In July 2011, Wenzhou's underground banks processed 110 billion yuan ($17.2 billion), about 40 percent more than the 80 billion yuan processed in the same month a year earlier and equivalent to more than one-third of the city's entire 2010 GDP of 292.56 billion yuan, according to statistics from the Wenzhou branch of the People's Bank of China (PBOC).

However, the huge risks inherent in underground banking have inevitably damaged the city. Starting at the beginning of April, many SME owners disappeared after failing to pay back money they'd borrowed from underground banks. Huang He, the chairman of Wenzhou Jiangnan Leather Co Ltd, closed down his factory without warning, while still owing billions of yuan to workers and money lenders.

Great concerns have been raised concerning the sensational case of Li Pengfei, chairman of Nei Monggol Xin Yuan Tai Investment Group Co, Ltd, who illegally absorbed public savings and Wu Ying, legal representative of Zhejiang Ben Se Holdings Ltd, who defrauded investors. In a press conference after the fifth session of the 11th National People's Congress in March 2012, Premier Wen Jiabao said that the case of Wu Ying inspired profound discussion on the legal relationship and principles of private lending, and the explicit legal protection of private financing.

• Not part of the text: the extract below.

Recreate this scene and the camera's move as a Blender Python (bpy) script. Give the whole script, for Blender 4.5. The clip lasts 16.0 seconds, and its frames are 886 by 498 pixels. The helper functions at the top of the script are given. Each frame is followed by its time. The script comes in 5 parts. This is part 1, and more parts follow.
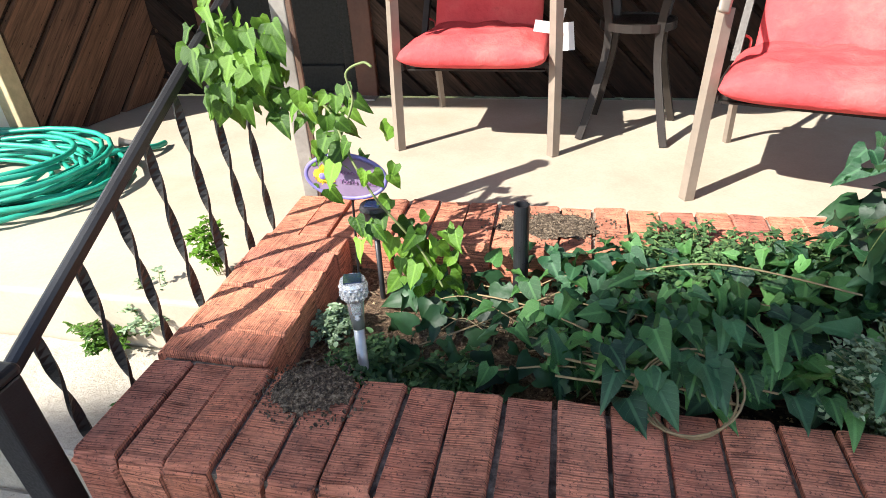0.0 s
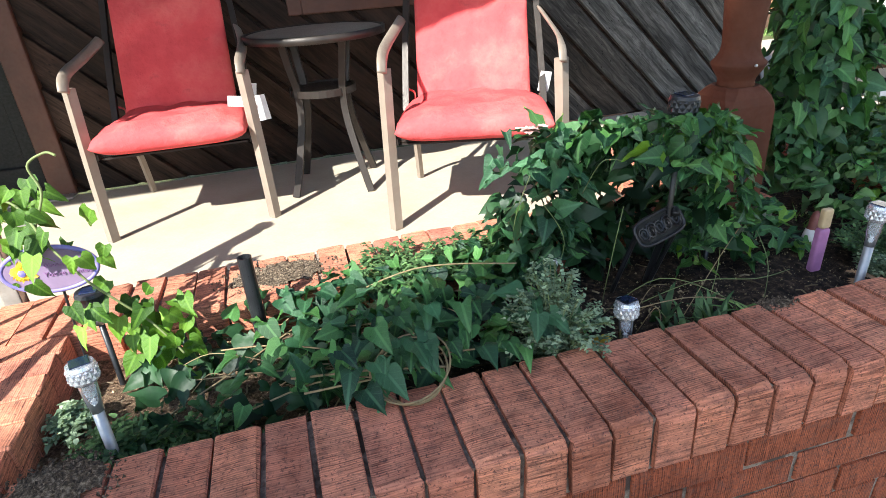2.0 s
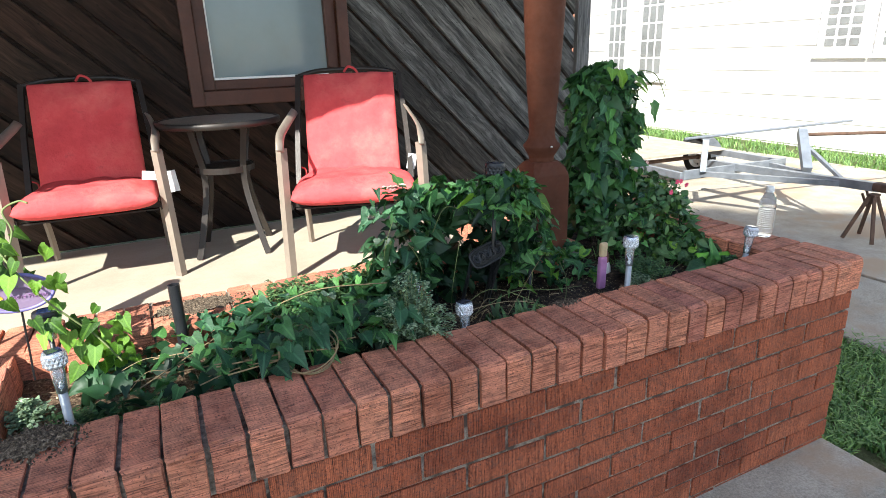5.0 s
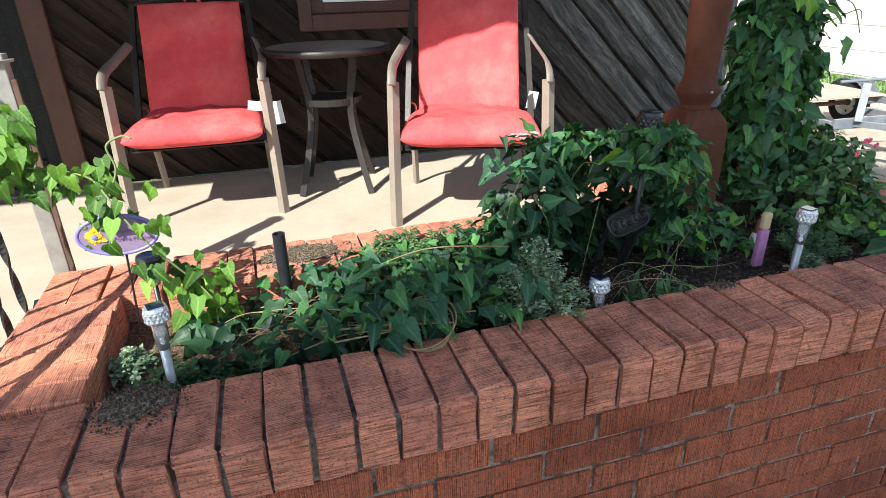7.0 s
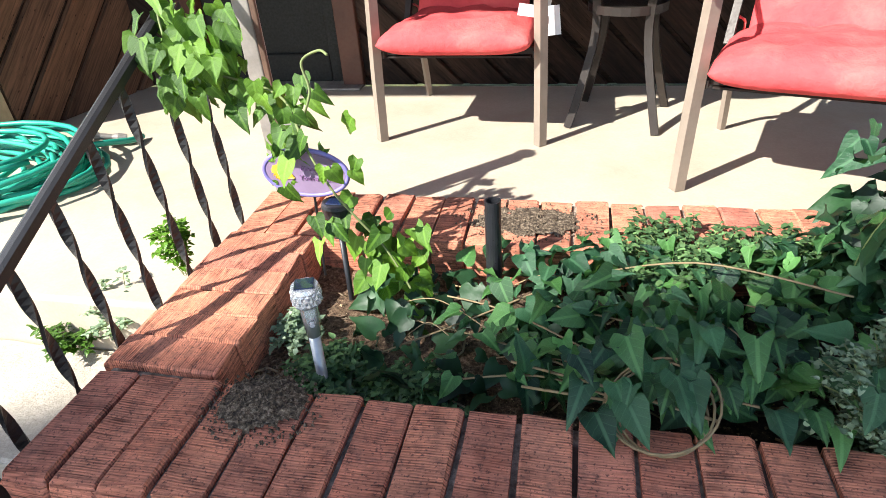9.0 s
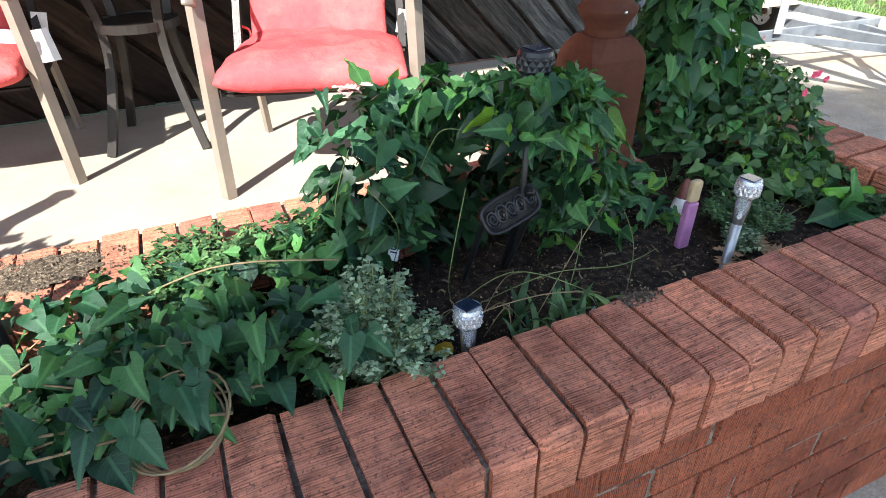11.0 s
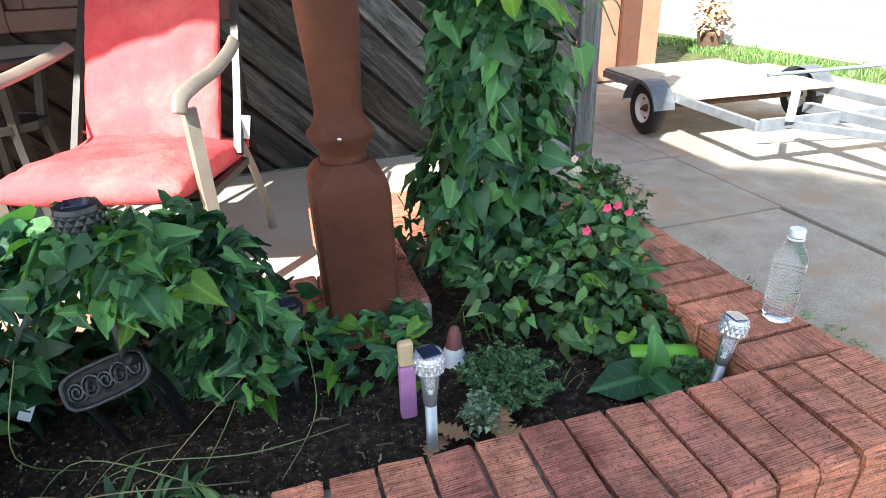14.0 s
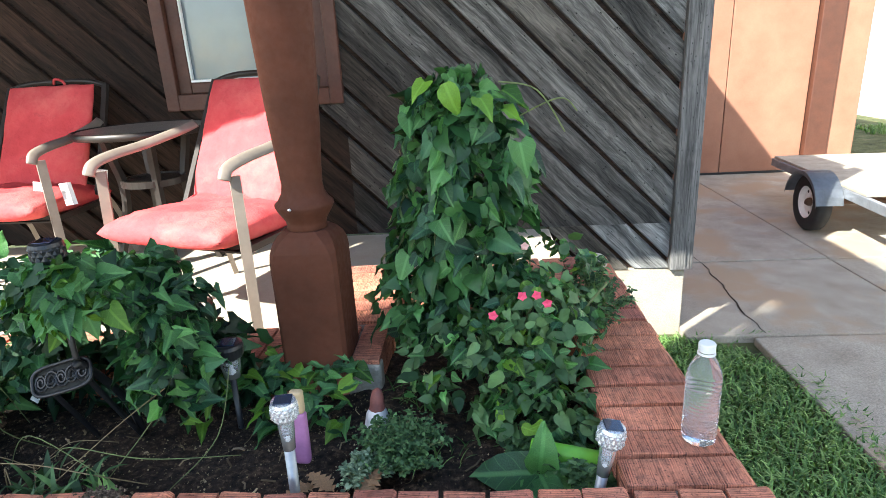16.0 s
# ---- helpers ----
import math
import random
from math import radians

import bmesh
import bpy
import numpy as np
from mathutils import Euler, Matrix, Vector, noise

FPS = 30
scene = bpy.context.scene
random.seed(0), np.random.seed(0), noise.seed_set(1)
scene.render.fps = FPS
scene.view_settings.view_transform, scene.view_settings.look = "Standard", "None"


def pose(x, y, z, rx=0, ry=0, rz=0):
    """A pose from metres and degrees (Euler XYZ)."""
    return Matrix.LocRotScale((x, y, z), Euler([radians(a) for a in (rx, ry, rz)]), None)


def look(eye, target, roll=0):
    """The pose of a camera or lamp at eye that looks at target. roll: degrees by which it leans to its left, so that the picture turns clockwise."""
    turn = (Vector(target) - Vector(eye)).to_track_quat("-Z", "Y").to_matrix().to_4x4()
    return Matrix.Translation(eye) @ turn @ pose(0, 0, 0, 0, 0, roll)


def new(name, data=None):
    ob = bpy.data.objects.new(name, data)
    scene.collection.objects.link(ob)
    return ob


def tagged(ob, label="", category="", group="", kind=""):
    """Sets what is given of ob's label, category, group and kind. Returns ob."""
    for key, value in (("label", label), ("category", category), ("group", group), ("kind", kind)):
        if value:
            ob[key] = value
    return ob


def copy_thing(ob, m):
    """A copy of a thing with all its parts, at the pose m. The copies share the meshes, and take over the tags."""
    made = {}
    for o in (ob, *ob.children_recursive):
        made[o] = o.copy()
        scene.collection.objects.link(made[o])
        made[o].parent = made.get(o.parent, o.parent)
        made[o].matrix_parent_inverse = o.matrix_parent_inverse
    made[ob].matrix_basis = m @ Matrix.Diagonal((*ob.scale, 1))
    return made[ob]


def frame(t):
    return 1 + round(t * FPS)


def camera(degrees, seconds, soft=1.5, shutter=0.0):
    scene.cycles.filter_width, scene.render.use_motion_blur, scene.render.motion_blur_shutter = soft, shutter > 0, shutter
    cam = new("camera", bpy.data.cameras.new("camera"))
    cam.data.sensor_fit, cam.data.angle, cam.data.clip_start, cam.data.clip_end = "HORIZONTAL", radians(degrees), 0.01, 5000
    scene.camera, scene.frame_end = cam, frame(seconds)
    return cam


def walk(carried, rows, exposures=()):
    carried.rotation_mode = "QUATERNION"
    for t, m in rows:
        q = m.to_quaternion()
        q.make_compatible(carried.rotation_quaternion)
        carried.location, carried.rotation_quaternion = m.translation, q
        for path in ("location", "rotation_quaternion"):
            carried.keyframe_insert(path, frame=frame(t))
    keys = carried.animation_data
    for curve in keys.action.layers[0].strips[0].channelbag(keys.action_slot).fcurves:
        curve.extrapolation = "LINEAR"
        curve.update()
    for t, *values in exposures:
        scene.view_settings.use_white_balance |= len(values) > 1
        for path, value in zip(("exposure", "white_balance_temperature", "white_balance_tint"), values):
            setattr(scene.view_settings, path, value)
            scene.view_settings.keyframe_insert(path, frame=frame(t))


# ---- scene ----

Wen demanded suppression of the development of usury during his tour of investigation of private lending in Wenzhou in October 2011, insisting that supervision of private lending should be strengthened to guide the industry to flourish in a healthy way and exert positive influence.

To regulate underground private financing, the government set up a pilot financial reform zone in Wenzhou in March 2012 to encourage the participation of private capital in reforms of local financial institutions. Similar zones were later established in the Pearl River Delta in Guangdong Province and Quanzhou in Fujian Province.

By the end of 2012, Wenzhou had set up four lending registration centers to regulate the private financing market and promote transparency, and registered loans totaled 1.4 billion yuan, of which 420 million yuan had found borrowers.